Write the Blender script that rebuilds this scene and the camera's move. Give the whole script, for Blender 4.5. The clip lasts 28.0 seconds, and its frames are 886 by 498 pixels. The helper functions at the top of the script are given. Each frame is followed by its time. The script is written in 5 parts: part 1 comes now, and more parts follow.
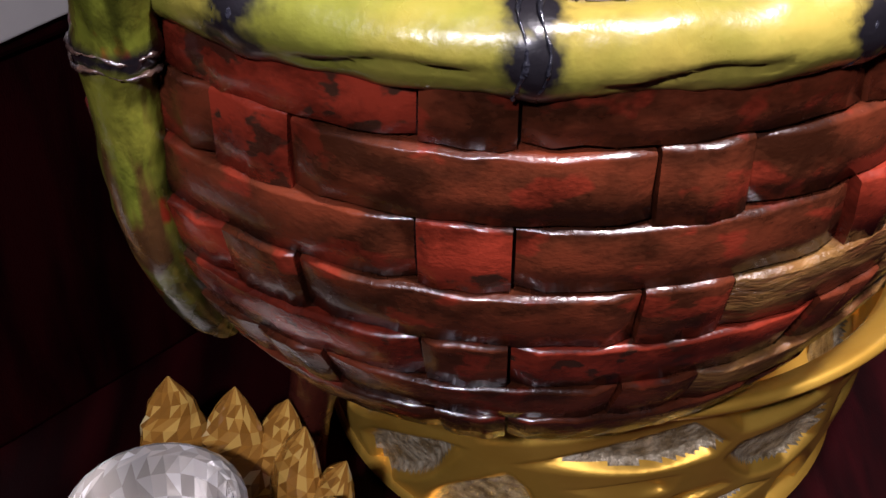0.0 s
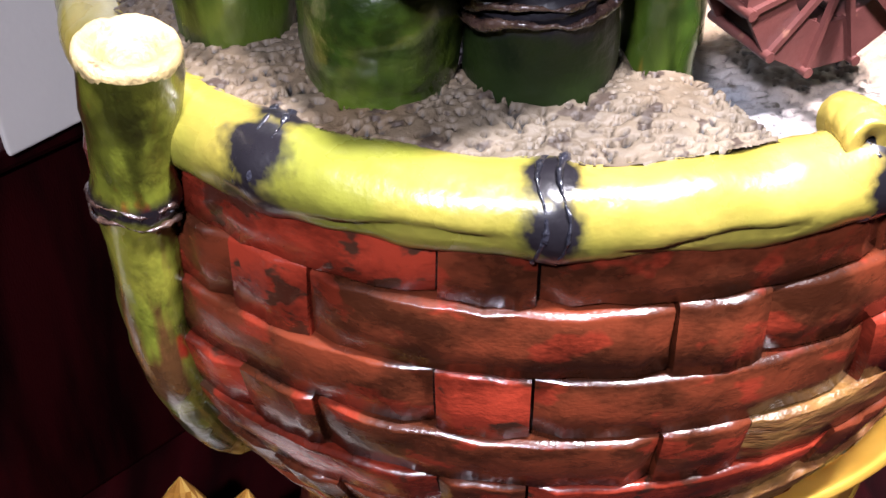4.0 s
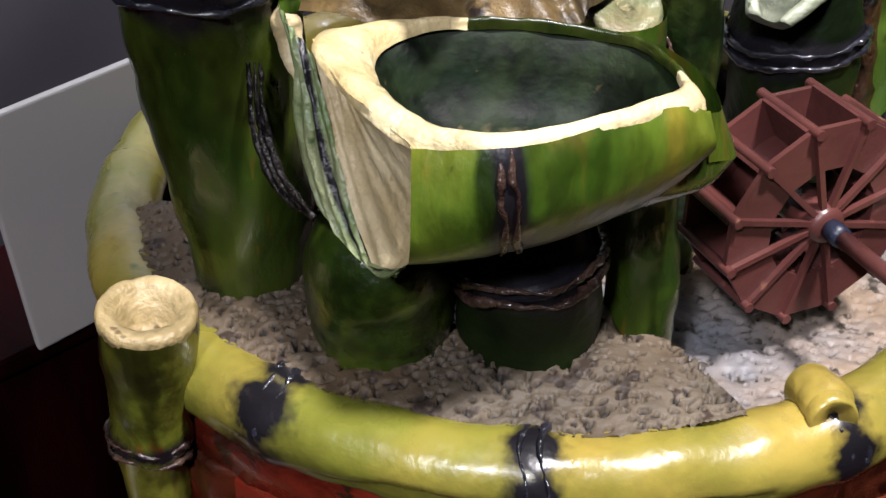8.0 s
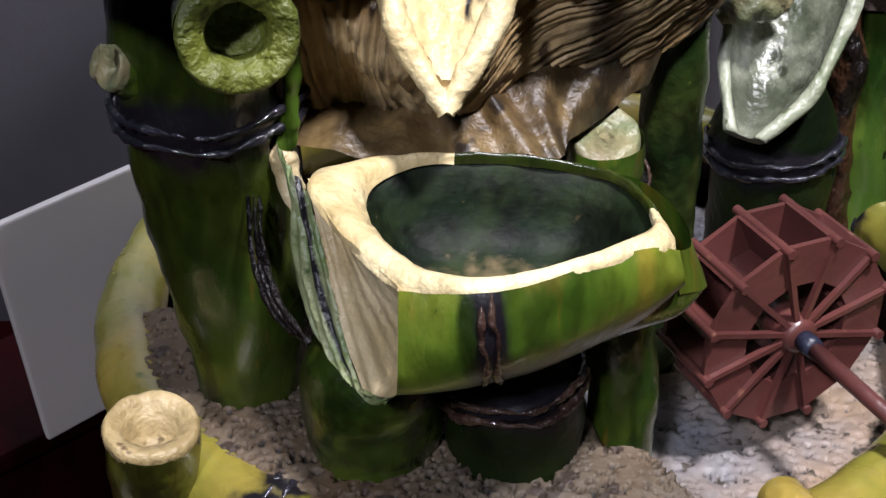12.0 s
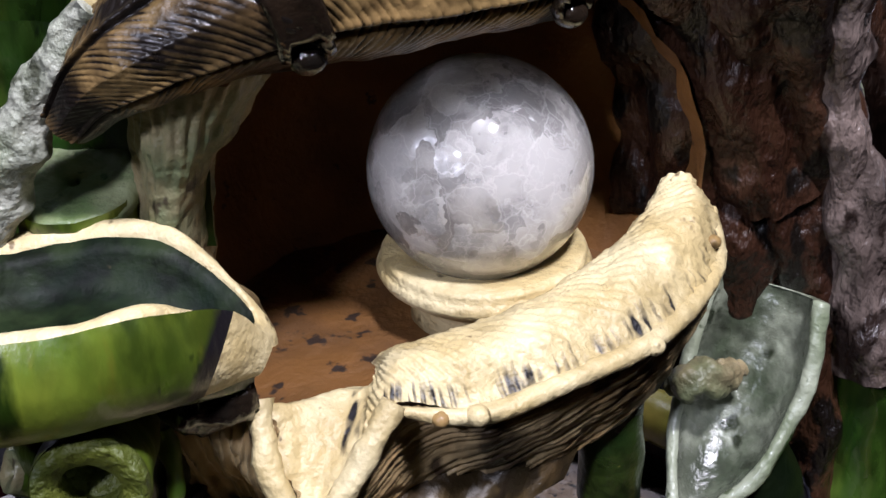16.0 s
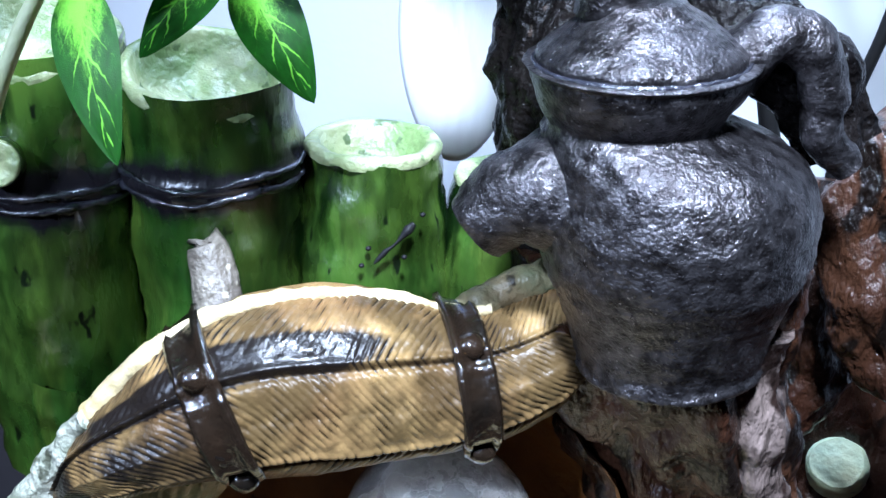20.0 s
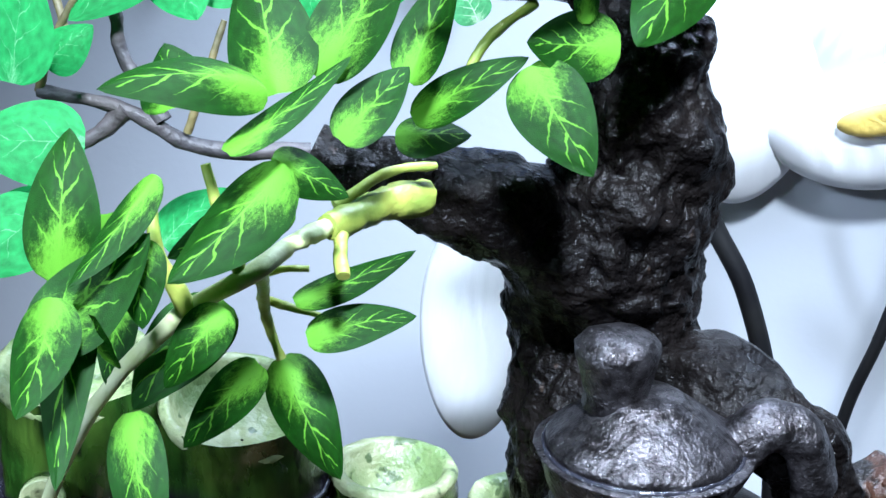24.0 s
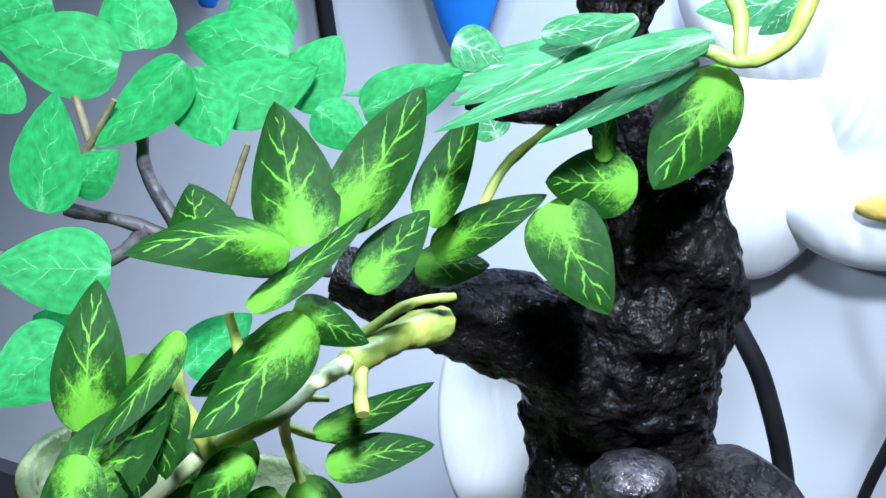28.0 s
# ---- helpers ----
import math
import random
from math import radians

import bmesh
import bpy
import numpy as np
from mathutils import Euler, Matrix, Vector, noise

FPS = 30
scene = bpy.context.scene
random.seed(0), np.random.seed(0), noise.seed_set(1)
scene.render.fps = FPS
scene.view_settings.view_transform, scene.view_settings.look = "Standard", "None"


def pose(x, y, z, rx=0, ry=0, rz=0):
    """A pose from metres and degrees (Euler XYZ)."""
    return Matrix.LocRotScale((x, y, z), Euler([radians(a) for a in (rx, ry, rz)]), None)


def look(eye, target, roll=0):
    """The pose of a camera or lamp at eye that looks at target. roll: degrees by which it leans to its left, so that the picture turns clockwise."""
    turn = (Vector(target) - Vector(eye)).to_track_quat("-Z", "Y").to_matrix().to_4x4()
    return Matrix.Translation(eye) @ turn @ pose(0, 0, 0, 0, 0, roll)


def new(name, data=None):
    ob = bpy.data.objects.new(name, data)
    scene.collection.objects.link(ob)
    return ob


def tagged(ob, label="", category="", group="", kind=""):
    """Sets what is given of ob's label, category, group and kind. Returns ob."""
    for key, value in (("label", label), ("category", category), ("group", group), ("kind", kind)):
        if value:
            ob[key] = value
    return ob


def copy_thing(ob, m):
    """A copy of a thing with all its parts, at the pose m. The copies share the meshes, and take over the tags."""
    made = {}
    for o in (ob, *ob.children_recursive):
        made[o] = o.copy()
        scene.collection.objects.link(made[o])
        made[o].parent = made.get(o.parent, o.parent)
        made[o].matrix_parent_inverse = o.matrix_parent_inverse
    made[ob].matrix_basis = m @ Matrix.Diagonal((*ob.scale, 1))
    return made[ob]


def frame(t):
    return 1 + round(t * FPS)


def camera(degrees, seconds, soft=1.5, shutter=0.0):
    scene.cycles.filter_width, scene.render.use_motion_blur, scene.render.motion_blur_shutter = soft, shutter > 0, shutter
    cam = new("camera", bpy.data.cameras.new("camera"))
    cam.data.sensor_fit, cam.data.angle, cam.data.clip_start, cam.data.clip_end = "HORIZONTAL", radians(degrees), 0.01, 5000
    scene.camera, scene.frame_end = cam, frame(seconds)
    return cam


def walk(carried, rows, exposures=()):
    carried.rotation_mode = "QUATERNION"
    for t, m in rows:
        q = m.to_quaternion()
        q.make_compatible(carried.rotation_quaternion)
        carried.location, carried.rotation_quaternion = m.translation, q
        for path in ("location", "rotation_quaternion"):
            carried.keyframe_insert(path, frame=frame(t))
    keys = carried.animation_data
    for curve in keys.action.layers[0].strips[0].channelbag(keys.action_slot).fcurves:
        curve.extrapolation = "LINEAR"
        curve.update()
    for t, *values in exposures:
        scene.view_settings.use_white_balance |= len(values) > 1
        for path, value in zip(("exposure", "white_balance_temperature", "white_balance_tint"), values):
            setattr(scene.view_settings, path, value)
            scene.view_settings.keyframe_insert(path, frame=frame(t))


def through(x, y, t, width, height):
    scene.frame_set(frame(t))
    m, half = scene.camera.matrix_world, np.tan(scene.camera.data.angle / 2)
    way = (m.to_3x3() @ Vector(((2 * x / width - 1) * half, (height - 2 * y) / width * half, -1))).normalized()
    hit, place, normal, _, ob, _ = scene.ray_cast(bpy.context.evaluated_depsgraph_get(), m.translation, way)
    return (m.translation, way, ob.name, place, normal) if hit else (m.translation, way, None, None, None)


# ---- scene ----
cam = camera(39.2, 28.0)
METRES, EYE, TILT, LEAN, TURN = 0.5, 0.34, -39.0, 0.0, 0.0
ROWS = [
    (0.0, 0.0, 0.0, 0.0, -0.0, 0.0, 0.0),
    (0.5, -0.008, 0.0046, 0.0144, -0.97, 0.03, -0.07),
    (1.0, -0.0096, 0.0167, 0.0275, -1.08, -0.46, 0.55),
    (1.5, -0.018, 0.0225, 0.0357, -0.85, -0.77, 0.27),
    (2.0, -0.015, 0.0191, 0.0292, -0.55, -0.63, 0.43),
    (2.5, -0.0097, 0.0117, 0.0302, -0.39, -0.49, 0.49),
    (4.5, -0.0079, -0.0088, 0.0637, -0.07, 1.27, 0.27),
    (5.0, -0.0033, -0.0138, 0.0717, -0.03, 1.88, 0.15),
    (5.5, 0.0009, -0.0225, 0.0843, 0.02, 2.6, 0.19),
    (6.0, 0.0056, -0.0313, 0.101, 0.29, 3.05, -0.11),
    (6.5, 0.009, -0.0347, 0.1049, 0.6, 3.54, -0.25),
    (7.0, 0.0037, -0.0412, 0.1199, 0.94, 4.05, -0.66),
    (7.5, 0.0102, -0.0446, 0.122, 1.18, 4.58, -0.63),
    (8.0, 0.0072, -0.0456, 0.1237, 1.23, 4.82, -0.87),
    (8.5, 0.0067, -0.0437, 0.125, 1.31, 4.88, -0.84),
    (9.0, 0.005, -0.0454, 0.1327, 1.28, 4.93, -0.72),
    (9.5, 0.007, -0.0526, 0.1472, 1.23, 5.13, -0.6),
    (10.0, 0.0103, -0.062, 0.1521, 1.33, 5.69, -0.69),
    (10.5, 0.0115, -0.0696, 0.1523, 1.43, 6.1, -0.76),
    (11.0, 0.0073, -0.0722, 0.1529, 1.42, 6.5, -0.89),
    (11.5, 0.0114, -0.077, 0.1512, 1.47, 6.63, -0.94),
    (13.5, 0.0186, -0.0807, 0.173, 1.87, 7.3, -0.73),
    (14.0, 0.0132, -0.0794, 0.1766, 1.89, 7.57, -0.78),
    (14.5, 0.0037, -0.0791, 0.1895, 1.8, 7.77, -0.87),
    (15.0, 0.0074, -0.0748, 0.2209, 1.88, 8.18, -1.09),
    (15.5, 0.0521, -0.0757, 0.2561, 3.27, 8.73, -1.8),
    (16.0, 0.1382, -0.1005, 0.307, 9.48, 9.71, -5.95),
    (16.5, 0.2264, -0.1281, 0.3449, 14.67, 9.13, -10.15),
    (17.0, 0.2823, -0.1226, 0.3788, 19.57, 8.77, -12.43),
    (17.5, 0.3035, -0.1393, 0.404, 22.21, 8.31, -14.0),
    (18.0, 0.3132, -0.1422, 0.4205, 22.55, 8.54, -14.59),
    (18.5, 0.3123, -0.1422, 0.4283, 22.39, 9.16, -14.49),
    (19.0, 0.304, -0.1606, 0.4422, 22.05, 9.77, -14.55),
    (19.5, 0.3073, -0.1714, 0.4582, 21.66, 10.57, -14.68),
    (20.0, 0.3057, -0.1904, 0.4666, 21.5, 11.43, -15.11),
    (20.5, 0.3128, -0.1993, 0.4814, 21.55, 12.03, -15.39),
    (21.0, 0.309, -0.2032, 0.4964, 22.03, 12.52, -15.66),
    (21.5, 0.3075, -0.2134, 0.5076, 22.13, 13.02, -15.75),
    (22.0, 0.3079, -0.2275, 0.5201, 22.12, 14.03, -15.94),
    (22.5, 0.3057, -0.2391, 0.5355, 22.04, 15.09, -16.23),
    (24.5, 0.3058, -0.2819, 0.5803, 21.9, 16.63, -16.92),
    (25.0, 0.304, -0.2875, 0.5918, 22.06, 16.78, -17.04),
    (25.5, 0.3015, -0.2917, 0.6102, 22.35, 16.99, -16.99),
    (26.0, 0.2959, -0.3017, 0.6217, 22.4, 17.43, -17.35),
    (26.5, 0.297, -0.3104, 0.6247, 22.42, 17.49, -17.55),
    (27.0, 0.2993, -0.3075, 0.6208, 22.44, 17.29, -17.52),
    (27.5, 0.3019, -0.3028, 0.6169, 22.57, 16.94, -17.38),
    (28.0, 0.3014, -0.3008, 0.6185, 22.64, 16.84, -17.39),
]
EXPOSE = [(0.0, 0.55, 6300, 25), (1.0, 1.45, 6100, 24), (2.0, 1.85, 6100, 23), (5.0, 1.3, 6050, 19), (6.5, 0.55, 6200, 17), (8.0, 0.1, 6300, 16), (9.5, 0.05, 6300, 16), (11.0, -0.1, 6200, 17), (14.5, -0.15, 6000, 22), (16.0, -0.55, 5800, 20), (17.0, -0.55, 5500, 16), (18.5, -0.1, 5200, 11), (20.0, 0.4, 4900, 9), (22.0, 0.30, 5100, 6), (25.0, -0.1, 5150, 7), (28.0, -0.2, 5150, 7)]
walk(cam, [(t, pose(0, 0, EYE, TILT, LEAN, TURN) @ pose(METRES * x, METRES * y, METRES * z, 90 + pitch, roll, yaw)) for t, x, y, z, yaw, pitch, roll in ROWS], EXPOSE)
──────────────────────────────
### REQUIRED TASK
In the listing above, find the line containing "np.tan(scene.camera.data.angle / 2)" and the line containing "return (m.translation, way, ob.name, place, normal)", then repeat those two lines and everything between them exactly.

### SOLVED EXERCISE
    m, half = scene.camera.matrix_world, np.tan(scene.camera.data.angle / 2)
    way = (m.to_3x3() @ Vector(((2 * x / width - 1) * half, (height - 2 * y) / width * half, -1))).normalized()
    hit, place, normal, _, ob, _ = scene.ray_cast(bpy.context.evaluated_depsgraph_get(), m.translation, way)
    return (m.translation, way, ob.name, place, normal) if hit else (m.translation, way, None, None, None)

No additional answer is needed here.